● PROBLEM TO WORK ON: Retype the lines beneath this one, from the first through the line containing "return np.stack([X, ry(X, Z)". Pictures are left out.

● DATA:
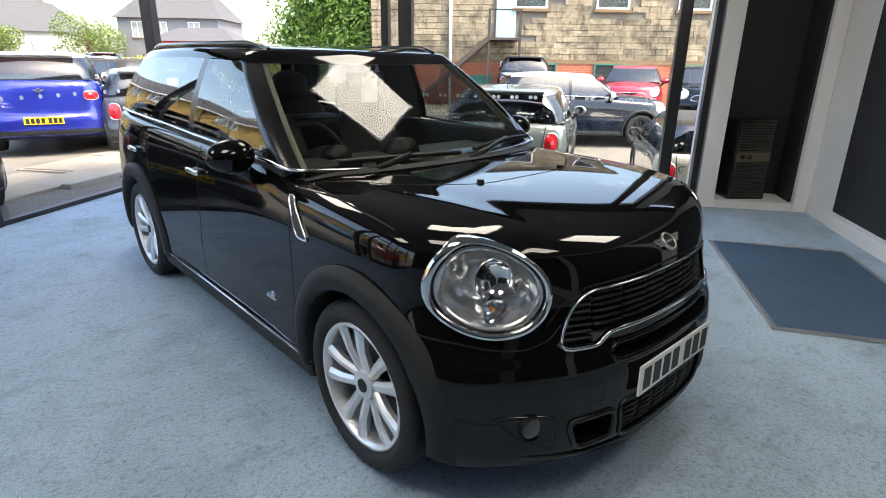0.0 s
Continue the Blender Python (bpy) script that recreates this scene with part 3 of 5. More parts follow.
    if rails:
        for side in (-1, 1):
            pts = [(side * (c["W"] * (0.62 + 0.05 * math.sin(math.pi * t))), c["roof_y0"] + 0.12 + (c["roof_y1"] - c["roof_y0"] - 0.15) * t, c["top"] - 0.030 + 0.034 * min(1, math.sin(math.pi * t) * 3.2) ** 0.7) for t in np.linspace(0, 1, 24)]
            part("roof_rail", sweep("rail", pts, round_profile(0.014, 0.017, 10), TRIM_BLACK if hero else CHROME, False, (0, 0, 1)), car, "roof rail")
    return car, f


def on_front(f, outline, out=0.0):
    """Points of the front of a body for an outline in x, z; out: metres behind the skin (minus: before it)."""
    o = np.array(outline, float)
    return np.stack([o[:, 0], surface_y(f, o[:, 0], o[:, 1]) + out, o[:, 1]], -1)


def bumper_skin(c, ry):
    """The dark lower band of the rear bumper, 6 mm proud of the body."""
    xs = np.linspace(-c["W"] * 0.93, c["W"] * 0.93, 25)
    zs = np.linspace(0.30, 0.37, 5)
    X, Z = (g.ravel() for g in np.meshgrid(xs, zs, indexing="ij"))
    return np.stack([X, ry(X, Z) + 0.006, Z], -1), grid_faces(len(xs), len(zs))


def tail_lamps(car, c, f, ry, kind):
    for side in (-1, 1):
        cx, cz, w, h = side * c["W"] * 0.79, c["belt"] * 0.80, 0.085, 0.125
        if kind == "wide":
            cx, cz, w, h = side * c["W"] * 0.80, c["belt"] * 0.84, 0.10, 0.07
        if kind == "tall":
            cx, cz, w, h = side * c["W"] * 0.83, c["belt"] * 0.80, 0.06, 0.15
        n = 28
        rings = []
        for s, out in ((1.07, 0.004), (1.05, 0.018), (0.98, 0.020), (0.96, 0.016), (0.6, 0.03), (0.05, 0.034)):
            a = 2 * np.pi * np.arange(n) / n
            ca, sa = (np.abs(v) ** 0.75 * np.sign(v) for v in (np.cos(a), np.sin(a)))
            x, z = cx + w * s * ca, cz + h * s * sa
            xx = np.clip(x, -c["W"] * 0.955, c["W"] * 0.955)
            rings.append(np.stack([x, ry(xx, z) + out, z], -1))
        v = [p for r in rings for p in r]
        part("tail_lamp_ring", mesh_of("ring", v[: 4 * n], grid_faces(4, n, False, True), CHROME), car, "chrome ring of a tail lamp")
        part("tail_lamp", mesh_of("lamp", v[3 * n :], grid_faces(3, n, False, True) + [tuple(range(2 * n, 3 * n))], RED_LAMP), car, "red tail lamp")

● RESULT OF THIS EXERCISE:
0.0 s
Continue the Blender Python (bpy) script that recreates this scene with part 3 of 5. More parts follow.
    if rails:
        for side in (-1, 1):
            pts = [(side * (c["W"] * (0.62 + 0.05 * math.sin(math.pi * t))), c["roof_y0"] + 0.12 + (c["roof_y1"] - c["roof_y0"] - 0.15) * t, c["top"] - 0.030 + 0.034 * min(1, math.sin(math.pi * t) * 3.2) ** 0.7) for t in np.linspace(0, 1, 24)]
            part("roof_rail", sweep("rail", pts, round_profile(0.014, 0.017, 10), TRIM_BLACK if hero else CHROME, False, (0, 0, 1)), car, "roof rail")
    return car, f


def on_front(f, outline, out=0.0):
    """Points of the front of a body for an outline in x, z; out: metres behind the skin (minus: before it)."""
    o = np.array(outline, float)
    return np.stack([o[:, 0], surface_y(f, o[:, 0], o[:, 1]) + out, o[:, 1]], -1)


def bumper_skin(c, ry):
    """The dark lower band of the rear bumper, 6 mm proud of the body."""
    xs = np.linspace(-c["W"] * 0.93, c["W"] * 0.93, 25)
    zs = np.linspace(0.30, 0.37, 5)
    X, Z = (g.ravel() for g in np.meshgrid(xs, zs, indexing="ij"))
    return np.stack([X, ry(X, Z) + 0.006, Z], -1), grid_faces(len(xs), len(zs))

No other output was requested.